STATED GOAL:
Transcribe the whole listing without a single picture.

DATA EXTRACT:
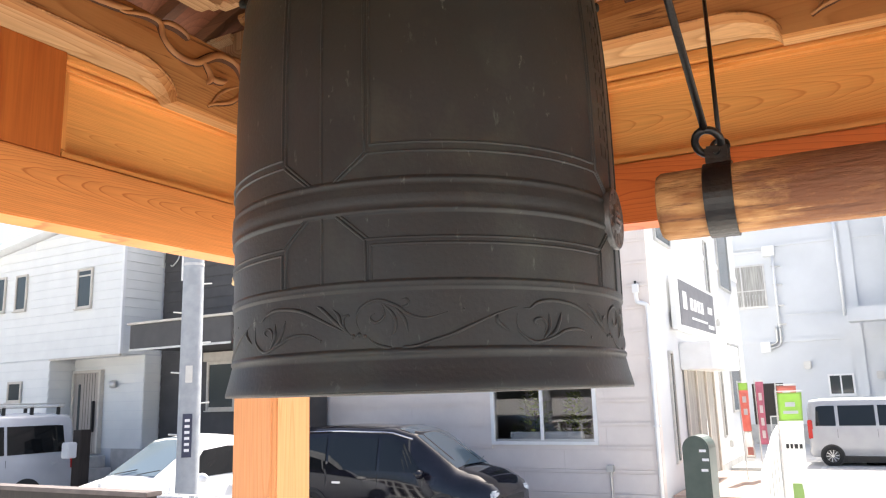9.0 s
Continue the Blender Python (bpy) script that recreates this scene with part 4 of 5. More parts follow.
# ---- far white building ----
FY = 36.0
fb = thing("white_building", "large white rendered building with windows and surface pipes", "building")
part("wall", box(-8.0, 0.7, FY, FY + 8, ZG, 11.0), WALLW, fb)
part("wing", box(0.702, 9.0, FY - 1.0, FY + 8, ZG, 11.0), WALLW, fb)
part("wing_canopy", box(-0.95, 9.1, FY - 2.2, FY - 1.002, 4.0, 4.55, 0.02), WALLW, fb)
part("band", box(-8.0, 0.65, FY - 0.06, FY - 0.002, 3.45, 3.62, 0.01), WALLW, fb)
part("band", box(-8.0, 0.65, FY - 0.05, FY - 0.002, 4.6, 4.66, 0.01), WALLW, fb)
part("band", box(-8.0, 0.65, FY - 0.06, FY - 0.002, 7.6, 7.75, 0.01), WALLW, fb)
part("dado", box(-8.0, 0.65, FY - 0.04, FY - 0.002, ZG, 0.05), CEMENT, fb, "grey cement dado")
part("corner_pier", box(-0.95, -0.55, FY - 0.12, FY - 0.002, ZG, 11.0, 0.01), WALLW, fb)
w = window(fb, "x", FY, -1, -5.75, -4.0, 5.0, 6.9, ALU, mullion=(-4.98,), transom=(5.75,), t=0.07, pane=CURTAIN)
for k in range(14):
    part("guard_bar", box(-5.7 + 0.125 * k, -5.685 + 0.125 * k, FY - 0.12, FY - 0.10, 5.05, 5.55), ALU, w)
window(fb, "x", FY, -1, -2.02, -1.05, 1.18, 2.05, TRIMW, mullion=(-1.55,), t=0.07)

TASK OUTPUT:
9.0 s
Continue the Blender Python (bpy) script that recreates this scene with part 4 of 5. More parts follow.
# ---- far white building ----
FY = 36.0
fb = thing("white_building", "large white rendered building with windows and surface pipes", "building")
part("wall", box(-8.0, 0.7, FY, FY + 8, ZG, 11.0), WALLW, fb)
part("wing", box(0.702, 9.0, FY - 1.0, FY + 8, ZG, 11.0), WALLW, fb)
part("wing_canopy", box(-0.95, 9.1, FY - 2.2, FY - 1.002, 4.0, 4.55, 0.02), WALLW, fb)
part("band", box(-8.0, 0.65, FY - 0.06, FY - 0.002, 3.45, 3.62, 0.01), WALLW, fb)
part("band", box(-8.0, 0.65, FY - 0.05, FY - 0.002, 4.6, 4.66, 0.01), WALLW, fb)
part("band", box(-8.0, 0.65, FY - 0.06, FY - 0.002, 7.6, 7.75, 0.01), WALLW, fb)
part("dado", box(-8.0, 0.65, FY - 0.04, FY - 0.002, ZG, 0.05), CEMENT, fb, "grey cement dado")
part("corner_pier", box(-0.95, -0.55, FY - 0.12, FY - 0.002, ZG, 11.0, 0.01), WALLW, fb)
w = window(fb, "x", FY, -1, -5.75, -4.0, 5.0, 6.9, ALU, mullion=(-4.98,), transom=(5.75,), t=0.07, pane=CURTAIN)
for k in range(14):
    part("guard_bar", box(-5.7 + 0.125 * k, -5.685 + 0.125 * k, FY - 0.12, FY - 0.10, 5.05, 5.55), ALU, w)
window(fb, "x", FY, -1, -2.02, -1.05, 1.18, 2.05, TRIMW, mullion=(-1.55,), t=0.07)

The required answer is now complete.